Elizabeth Moon book - Speed of Dark, a fine slightly sci-fi exploration of being Autistic in a *normal* world.  The question of  treating Autism for Normalcy  vs. Rights of  Neuro-Diversity.

His 20 year old, multi-functional Moog tuner has died, doesn't really need it, but just in case still has his late 70's plastic pitch pipe. Remembers watching his daughter as a child, tuning fork behind her ear, tuning up her cello. Then listening -  Gomez, playing Airstream Driver, acoustic on 101.9 Kink fm live studio ...

Reads  this, found stuck in an old English 101 notebook,  from when J.L. Burke was his teacher:

I heard him ask you "Who can count the apples in a seed?"

But you never understood  that the joke was on us both.

I'd been playing Three-Mile Island, Ayatollah  Bingo

I'd been playing Toxic Waste Roulette

Glenfiddich, Mopar, Valvoline -

Shakespeare, Thorazine, Rock-N-Roll.


Onward Christian Soldiers - what?

Sitting,  Feeling, on the hill. The wind is in my head

Waiting here for Everyman, Hoping I'll see Jesus.

Hoping I'll see.

Hoping.

Tuesday, January 4, 2011

things I remember

Walking out the back door, across the flagstone patio, down to the creek he saw that it had shrunk back down. The earlier heavy rain had brought the tiny creek from a foot deep to more like ten, roaring at flash flood speed over all in it's path. He watched closely along the bank, scrubbed bare now. There, just there, some oddness, a hole too big for frog or snake.  He dug, and digging down found the shell. A painted turtle or what remained of  one.

Some would find it grisly. To him it was a marvel of design and more. A symbol for his people, some of them, of strength and protection, even though it couldn't protect the inhabitant from the earlier flood.
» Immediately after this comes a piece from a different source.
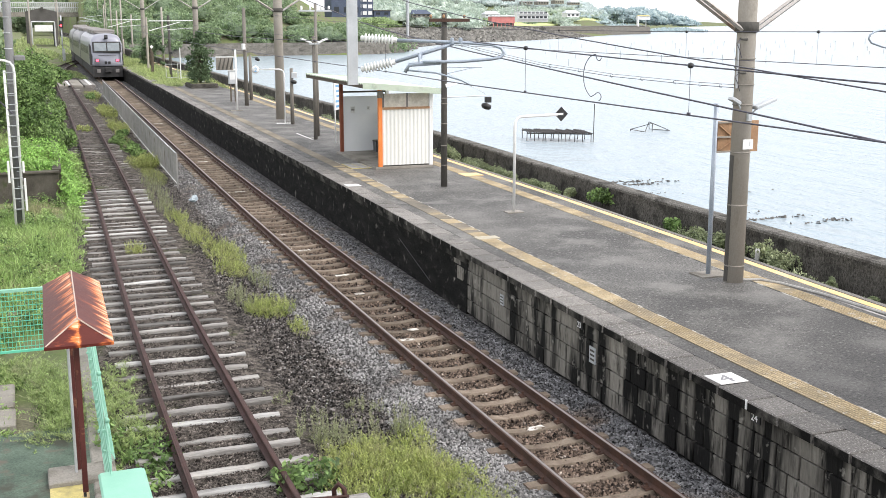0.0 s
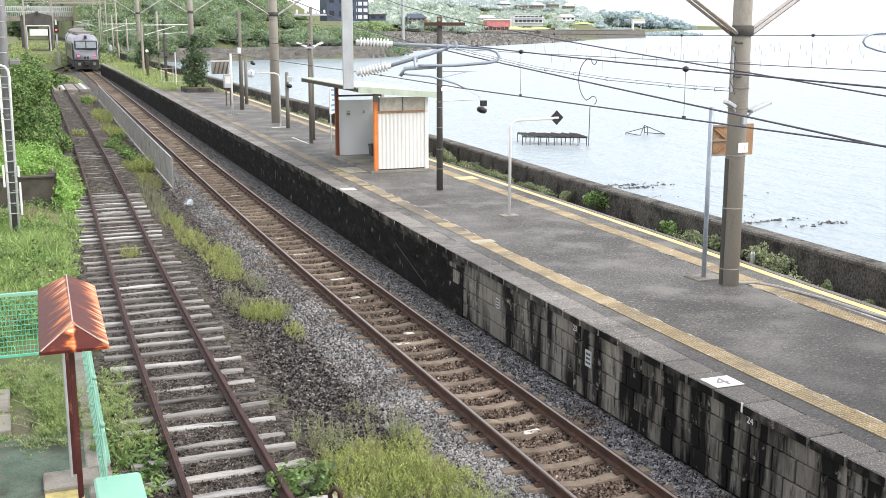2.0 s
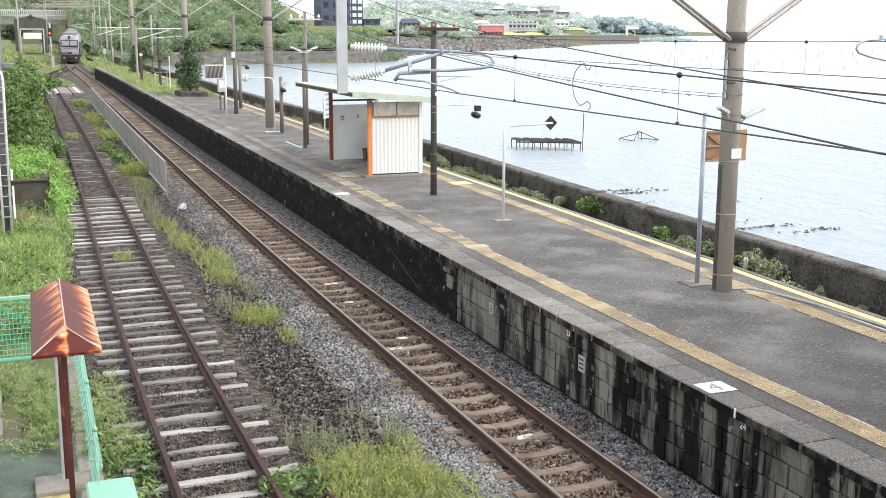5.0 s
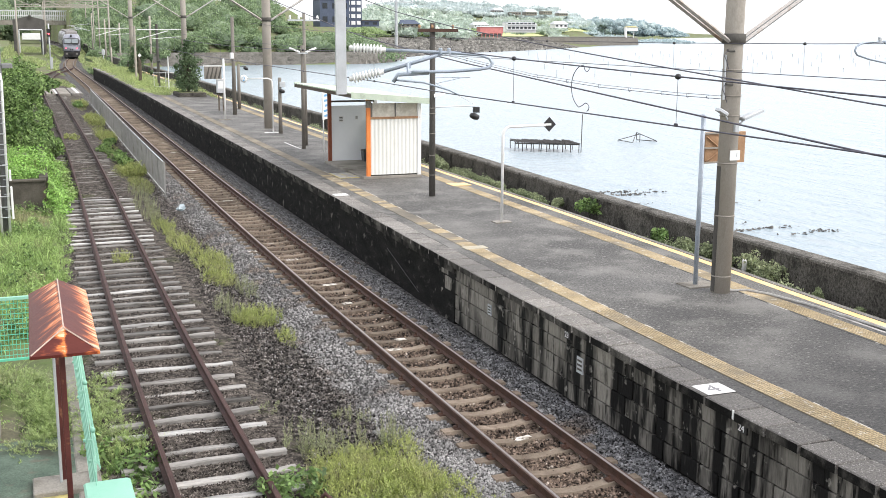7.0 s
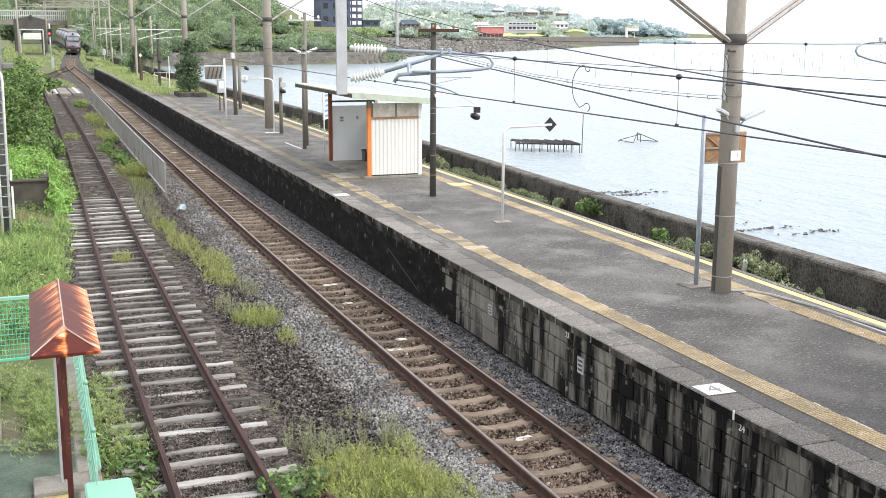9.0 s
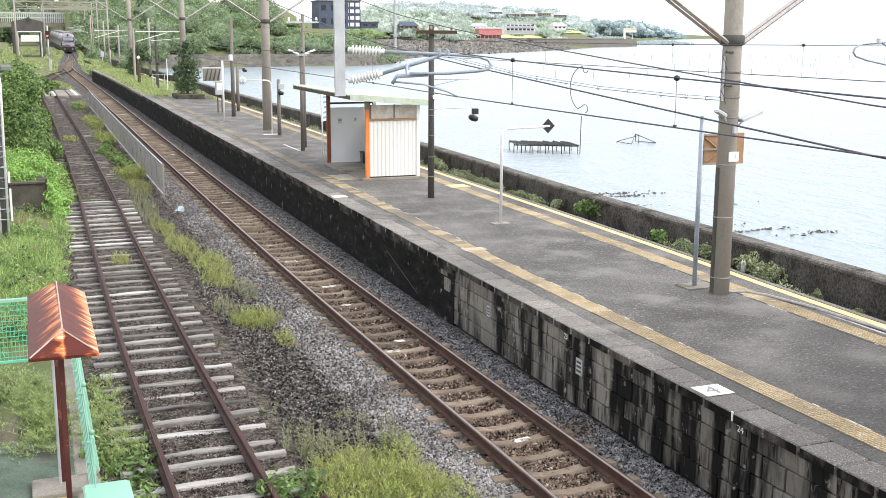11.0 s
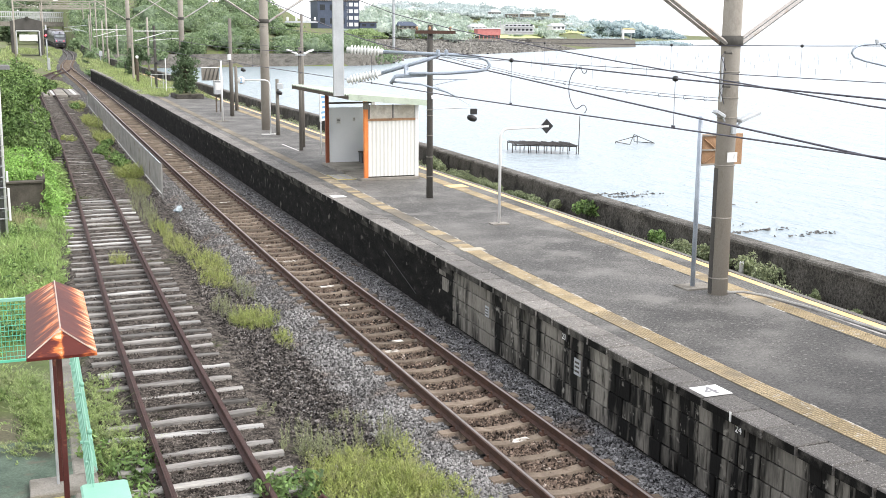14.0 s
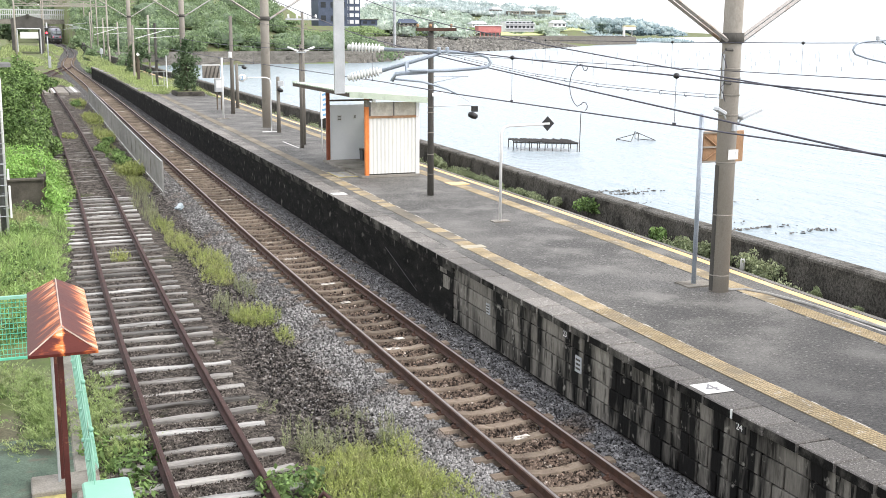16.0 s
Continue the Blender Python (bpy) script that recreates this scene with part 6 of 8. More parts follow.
def car_shape(cab):
    """Rings of the body section along y; y = 0 is the rear end."""
    half = [(0.0, 3.95), (0.55, 3.93), (1.0, 3.8), (1.26, 3.5), (1.39, 3.05), (1.43, 2.3), (1.43, 1.35), (1.38, 1.12)]
    ring = half + [(-x, z) for x, z in reversed(half[1:])]
    ends = [(0.30, 0.80, 0.82), (0.34, 0.86, 0.93), (0.55, 0.93, 0.97), (1.1, 0.98, 0.99), (1.9, 1.0, 1.0)] if cab else [(0.3, 0.985, 0.985), (0.35, 1.0, 1.0)]
    s = Shape()
    rows = [(y, a, b) for y, a, b in ends] + [(CAR - 0.35, 1, 1), (CAR - 0.3, 0.985, 0.985)]
    n = len(ring)
    for i, (y, kx, kz) in enumerate(rows):
        for x, z in ring:
            zz = 1.12 + (z - 1.12) * kz
            back = 0.0
            if cab and y < 2:
                back = max(0.0, (zz - 2.15)) * 0.55 * (1 - (y - 0.3) / 1.6)
            s.v.append((x * kx, y + back, zz))
    for i in range(len(rows) - 1):
        for a in range(n):
            b = (a + 1) % n
            s.f.append((i * n + a, i * n + b, (i + 1) * n + b, (i + 1) * n + a))
    s.f += [tuple(range(n)), tuple((len(rows) - 1) * n + a for a in reversed(range(n)))]
    return s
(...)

Turning from the bank he caught the smell, musky and sharp, taste of an old penny on the tongue. He froze in place, knowing that taste, that smell for the only thing it could be. Cotton Mouth. It was the only creature here to be feared, killer venomous, evil tempered and devious.  Picking up his staff he swiveled slowly at the waist, not daring to move his legs yet. It had to be close. After standing there, half crouched for some long minutes, sure it was not directly under foot, he retreated into the creek. If he could smell it, it probably was not in the water.

Wading back upstream towards the house he kept a sharp eye out for any movement, any sign. Finally, coming abreast of the back porch, quickly charging up the bank, glad to be getting out of the snake's territory.  He carried his treasure, the new old turtle shell into the basement to be put with the other half dozen collected over the last couple of years. Some day the inspiration would come, he would know how to paint them, to bring luck, power, or perhaps just the connections with this place and his people he cherished.